Originally Posted by

**Defunkt** Hey, I've been reading Hatcher and doing the exercises, couldn't answer this one:

(p.132 ex. 17)

Tried various directions but I'm pretty much lost. Any help will be appreciated!

Edit: I did get that since $\displaystyle X/A$ is the wedge of two tori, that $\displaystyle H_i(X,A)=\tilde{H}_i(X/A) = \left\{

\begin{array}{lr}

\mathbb{Z}^2 & i=0\\

\mathbb{Z}^4 & i=1\\

\mathbb{Z}^2 & i=2

\end{array}

\right.$

I am very, very novice at homology theory so take what I am about to say as probably wrong (and possibly gobbeldy-gook). That said, since no one has answered your question I'll take a stab at my interpretation (see below) of it.

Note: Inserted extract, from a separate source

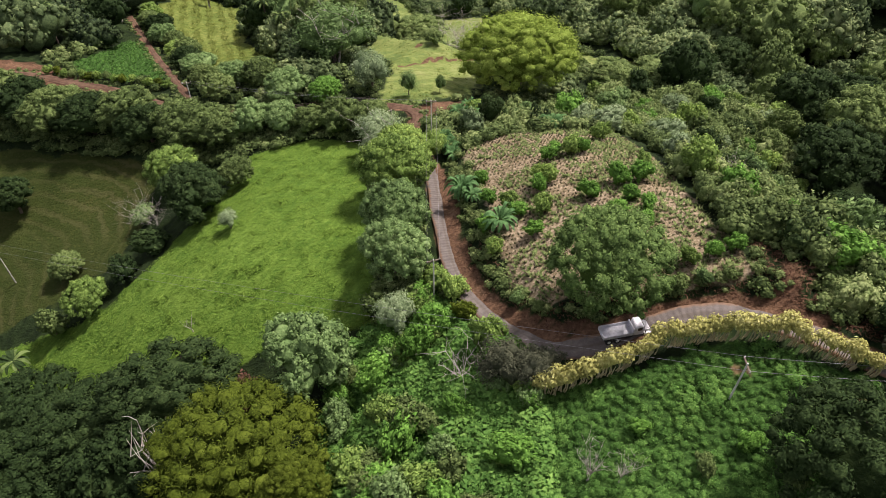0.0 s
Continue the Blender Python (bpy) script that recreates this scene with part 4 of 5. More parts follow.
def banana(x, y, tall, label, count=12, seed=0):
    ob = thing("banana_plant", x, y, label, "banana plant", "banana plants")
    rs = np.random.RandomState(seed)
    for k in range(3):
        a = k * 2.1
        v, f = tube([(0.35 * math.cos(a), 0.35 * math.sin(a), -0.2), (0.25 * math.cos(a), 0.25 * math.sin(a), tall * 0.28), (0.2 * math.cos(a), 0.2 * math.sin(a), tall * 0.5)], [0.17, 0.14, 0.09], 7)
        mesh_object("stem", v, f, M["banana_stem"], ob, True, None, "pale green sheathed stem")
    for k in range(count):
        v, f = banana_leaf(tall * rs.uniform(0.5, 0.72), tall * 0.125, tall * rs.uniform(0.12, 0.46), seed * 20 + k)
        leaf = mesh_object("leaf", v, f, M["leaf_banana"], ob, True)
        a = k * 2.4 + rs.uniform(-0.3, 0.3)
        leaf.matrix_basis = pose(0.2 * math.cos(a), 0.2 * math.sin(a), tall * rs.uniform(0.34, 0.5), rs.uniform(-14, 14), 0, math.degrees(a))
    return ob


M["banana_stem"] = plain("banana_stem", (0.16, 0.20, 0.07), 0.6, 0, 0.5, 2.0)
one = banana(2.3, 76.6, 4.4, "banana plant with broad arching grey-green leaves beside the lane", 26, 1)
two = banana(6.9, 65.6, 4.2, "banana plant with broad arching grey-green leaves at the field's edge", 22, 2)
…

So, what is the $\displaystyle A$ in $\displaystyle H_n(X,A)$? Is it the cellular decomposition (I have Hatcher, but not with me. And, I haven't read it yet)? If so, have you discussed the fact yet that the homology is independent of the decomposition? If you have then I think I can help with a) (maybe). Why can't you decompose $\displaystyle \mathbb{T}^2$ into a zero-cell, two one-cells, and one two-cell in the natural way so that our chain complex becomes $\displaystyle 0\to\mathbb{Z}\to\mathbb{Z}\oplus\mathbb{Z}\to\mat hbb{Z}\to 0$. I think (giving the outward normal orientation of course) it's easy to show that $\displaystyle \partial_0:\mathbb{Z}\to 0,\partial_1:\mathbb{Z}\oplus\mathbb{Z},\partial_2 :\mathbb{Z}\to\mathbb{Z}\oplus\mathbb{Z}$ and $\displaystyle \partial_3:0\to\mathbb{Z}$ are all trivial. From there it's pretty easy to calculate that

$\displaystyle H_n(\mathbb{T}^2)=\begin{cases}\mathbb{Z} & \mbox{if}\quad n=0,2\\ \mathbb{Z}\oplus\mathbb{Z} & \mbox{if}\quad n=1\\ 0 & \mbox{otherwise}\end{cases}$